• What you have to do
Below are the records; locate each line with the word "values" and copy it.

• Exercise material
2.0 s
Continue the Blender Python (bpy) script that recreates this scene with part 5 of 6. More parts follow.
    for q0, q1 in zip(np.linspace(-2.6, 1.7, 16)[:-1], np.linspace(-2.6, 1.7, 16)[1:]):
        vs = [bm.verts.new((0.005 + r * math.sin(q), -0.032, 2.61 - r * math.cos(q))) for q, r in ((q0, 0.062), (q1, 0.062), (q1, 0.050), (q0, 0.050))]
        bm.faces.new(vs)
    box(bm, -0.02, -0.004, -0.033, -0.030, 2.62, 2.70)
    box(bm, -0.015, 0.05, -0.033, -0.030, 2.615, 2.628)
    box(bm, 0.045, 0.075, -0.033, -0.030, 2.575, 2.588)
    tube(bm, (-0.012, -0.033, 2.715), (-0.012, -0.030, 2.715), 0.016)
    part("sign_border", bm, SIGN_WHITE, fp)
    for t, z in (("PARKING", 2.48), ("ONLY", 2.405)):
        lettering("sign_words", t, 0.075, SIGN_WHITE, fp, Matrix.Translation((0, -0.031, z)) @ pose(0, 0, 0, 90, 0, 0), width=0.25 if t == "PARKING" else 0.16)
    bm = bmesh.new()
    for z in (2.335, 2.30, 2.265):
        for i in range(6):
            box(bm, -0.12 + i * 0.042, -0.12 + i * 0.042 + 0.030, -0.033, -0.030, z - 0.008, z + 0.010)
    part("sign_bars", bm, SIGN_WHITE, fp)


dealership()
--
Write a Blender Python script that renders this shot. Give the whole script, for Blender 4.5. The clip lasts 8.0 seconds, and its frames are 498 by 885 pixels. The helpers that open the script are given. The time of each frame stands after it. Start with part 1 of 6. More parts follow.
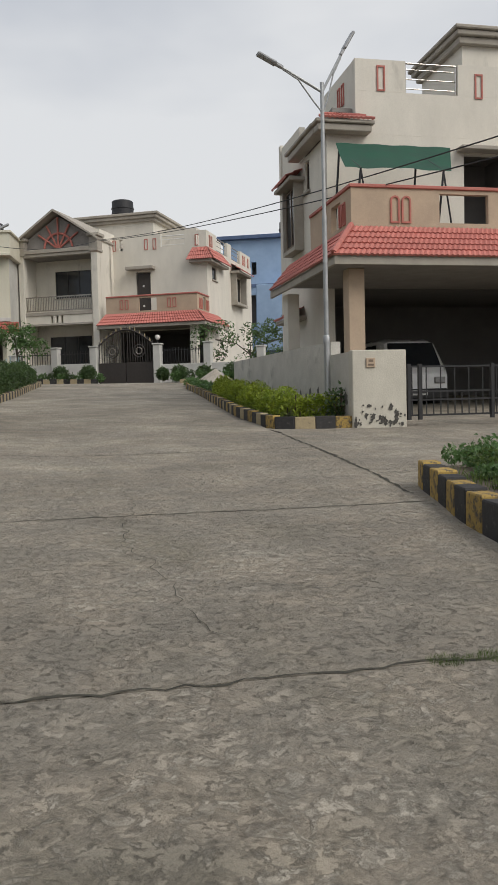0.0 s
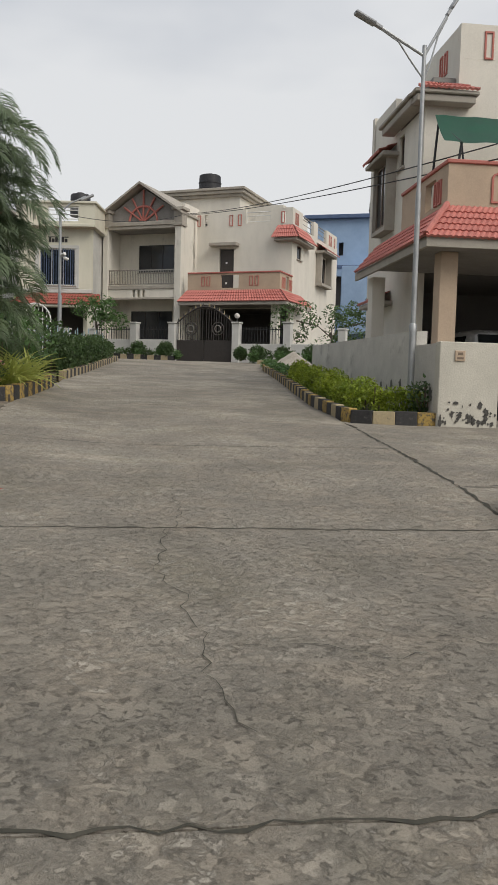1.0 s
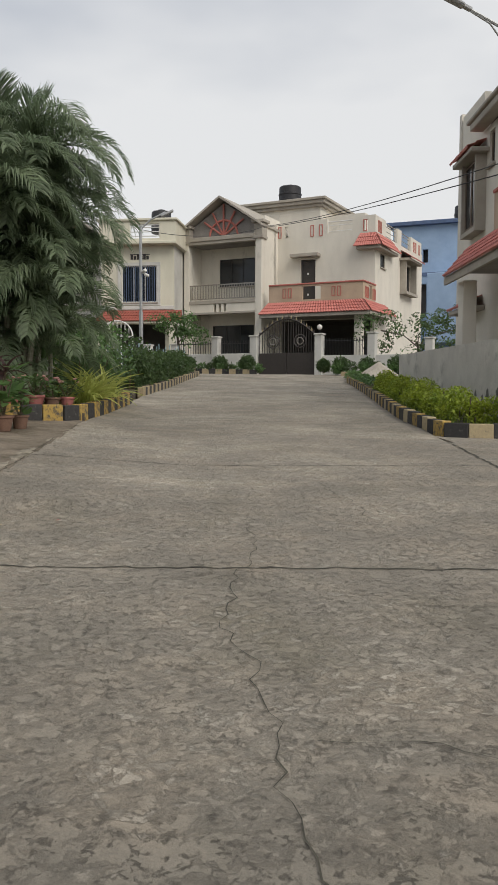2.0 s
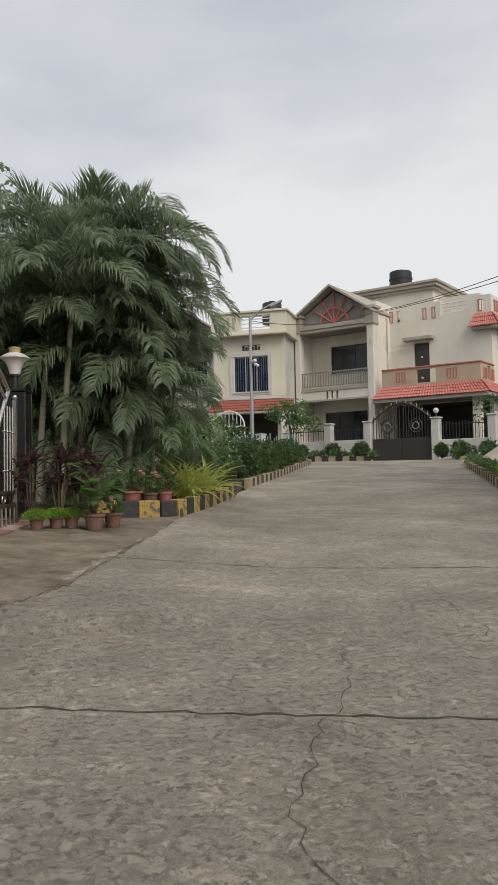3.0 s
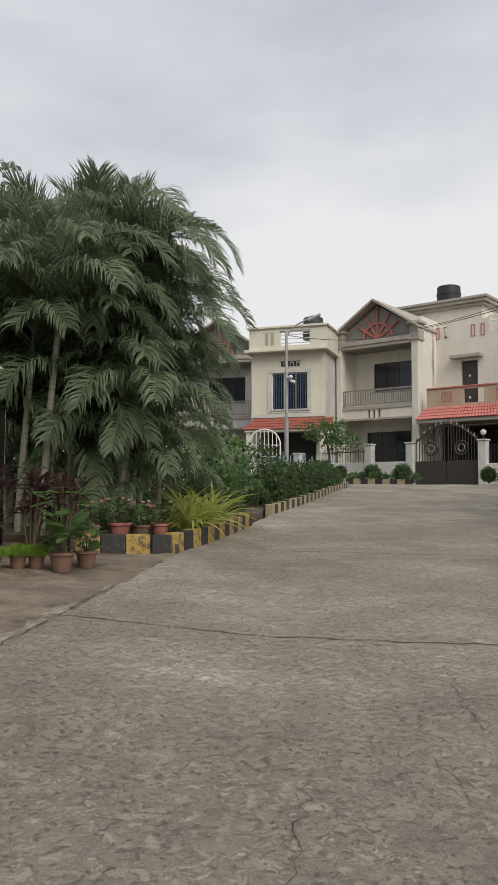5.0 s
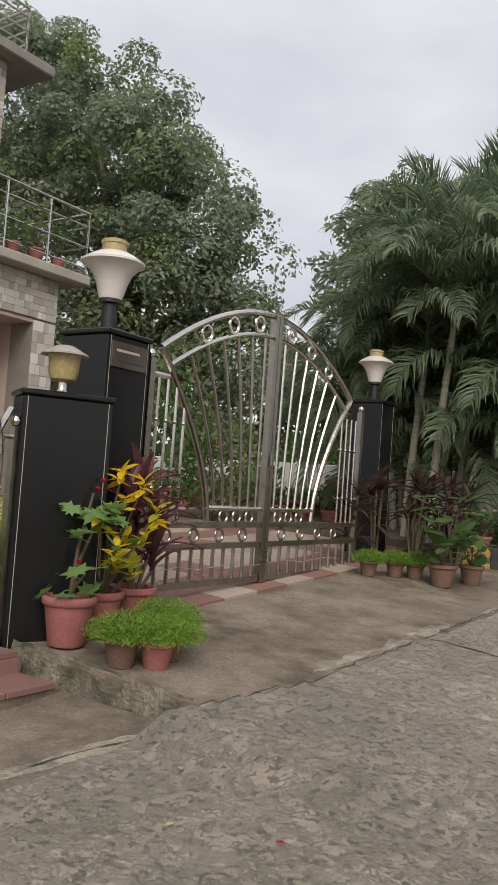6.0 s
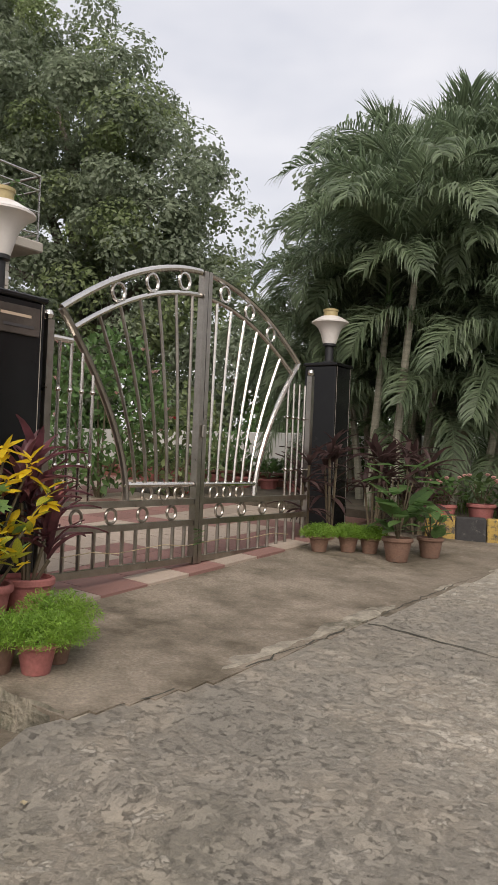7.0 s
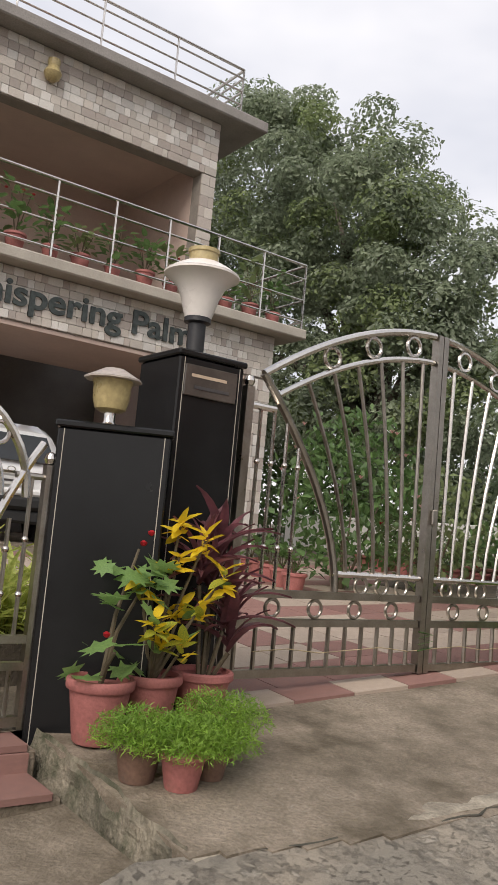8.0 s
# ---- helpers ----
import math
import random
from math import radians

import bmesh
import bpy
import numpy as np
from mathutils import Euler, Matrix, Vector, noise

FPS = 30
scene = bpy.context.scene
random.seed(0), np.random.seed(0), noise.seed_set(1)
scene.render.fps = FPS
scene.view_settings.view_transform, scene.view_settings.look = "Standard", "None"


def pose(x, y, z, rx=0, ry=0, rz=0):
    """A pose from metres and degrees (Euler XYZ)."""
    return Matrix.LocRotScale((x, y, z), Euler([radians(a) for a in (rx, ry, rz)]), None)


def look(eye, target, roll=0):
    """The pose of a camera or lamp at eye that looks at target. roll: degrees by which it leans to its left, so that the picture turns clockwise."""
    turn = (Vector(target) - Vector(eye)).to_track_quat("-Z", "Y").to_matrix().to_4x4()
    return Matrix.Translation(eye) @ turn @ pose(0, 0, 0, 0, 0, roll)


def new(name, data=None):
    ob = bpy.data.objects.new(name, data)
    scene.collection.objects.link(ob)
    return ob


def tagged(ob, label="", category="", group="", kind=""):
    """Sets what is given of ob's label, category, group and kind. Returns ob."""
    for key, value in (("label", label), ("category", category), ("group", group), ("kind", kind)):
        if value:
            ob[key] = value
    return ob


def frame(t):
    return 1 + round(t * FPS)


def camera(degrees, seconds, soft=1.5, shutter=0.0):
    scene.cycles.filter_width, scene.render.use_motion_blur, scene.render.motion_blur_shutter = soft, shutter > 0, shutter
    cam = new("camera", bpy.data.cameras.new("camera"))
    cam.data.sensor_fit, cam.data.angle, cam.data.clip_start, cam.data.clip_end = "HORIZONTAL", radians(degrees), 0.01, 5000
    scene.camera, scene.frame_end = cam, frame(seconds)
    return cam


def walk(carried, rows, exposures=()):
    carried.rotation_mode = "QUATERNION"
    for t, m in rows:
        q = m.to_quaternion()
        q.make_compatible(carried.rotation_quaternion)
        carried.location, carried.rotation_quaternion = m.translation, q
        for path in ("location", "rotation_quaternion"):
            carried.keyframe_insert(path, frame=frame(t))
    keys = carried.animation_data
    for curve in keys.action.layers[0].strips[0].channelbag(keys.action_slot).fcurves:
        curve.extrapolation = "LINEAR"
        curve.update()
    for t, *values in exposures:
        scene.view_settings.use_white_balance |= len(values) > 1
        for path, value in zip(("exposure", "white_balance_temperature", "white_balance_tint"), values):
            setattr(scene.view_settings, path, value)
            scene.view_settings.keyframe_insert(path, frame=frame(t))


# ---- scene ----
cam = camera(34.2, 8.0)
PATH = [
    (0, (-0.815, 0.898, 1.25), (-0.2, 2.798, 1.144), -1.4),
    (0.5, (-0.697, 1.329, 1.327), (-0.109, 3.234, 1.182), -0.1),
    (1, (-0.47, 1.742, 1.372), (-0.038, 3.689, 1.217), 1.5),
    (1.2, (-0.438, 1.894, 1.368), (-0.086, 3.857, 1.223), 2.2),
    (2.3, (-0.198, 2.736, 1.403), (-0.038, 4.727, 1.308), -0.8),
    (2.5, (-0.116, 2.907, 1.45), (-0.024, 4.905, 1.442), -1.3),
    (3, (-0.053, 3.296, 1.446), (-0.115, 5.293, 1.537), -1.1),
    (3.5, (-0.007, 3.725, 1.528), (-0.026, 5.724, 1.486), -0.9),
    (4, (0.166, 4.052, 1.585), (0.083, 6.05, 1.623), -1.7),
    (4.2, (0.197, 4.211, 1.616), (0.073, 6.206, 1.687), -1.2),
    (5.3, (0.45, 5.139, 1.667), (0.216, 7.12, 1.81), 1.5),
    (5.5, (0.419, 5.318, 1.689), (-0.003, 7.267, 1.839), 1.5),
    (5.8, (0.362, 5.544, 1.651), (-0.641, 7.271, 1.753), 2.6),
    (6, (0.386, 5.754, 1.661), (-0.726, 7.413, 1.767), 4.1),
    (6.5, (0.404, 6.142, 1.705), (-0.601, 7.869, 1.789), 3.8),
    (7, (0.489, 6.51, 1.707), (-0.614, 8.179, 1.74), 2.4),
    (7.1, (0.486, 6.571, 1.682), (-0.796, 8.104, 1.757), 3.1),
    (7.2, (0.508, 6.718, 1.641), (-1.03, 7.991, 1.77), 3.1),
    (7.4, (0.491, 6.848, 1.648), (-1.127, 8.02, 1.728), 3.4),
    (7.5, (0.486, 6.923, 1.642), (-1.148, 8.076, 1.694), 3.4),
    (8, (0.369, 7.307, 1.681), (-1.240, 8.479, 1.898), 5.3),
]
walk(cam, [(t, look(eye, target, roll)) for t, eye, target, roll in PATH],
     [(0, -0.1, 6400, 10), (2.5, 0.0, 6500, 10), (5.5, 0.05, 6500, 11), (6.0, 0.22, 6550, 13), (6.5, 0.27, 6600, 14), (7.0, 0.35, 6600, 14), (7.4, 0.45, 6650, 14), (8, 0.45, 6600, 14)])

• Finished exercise
    for t, *values in exposures:
        scene.view_settings.use_white_balance |= len(values) > 1
        for path, value in zip(("exposure", "white_balance_temperature", "white_balance_tint"), values):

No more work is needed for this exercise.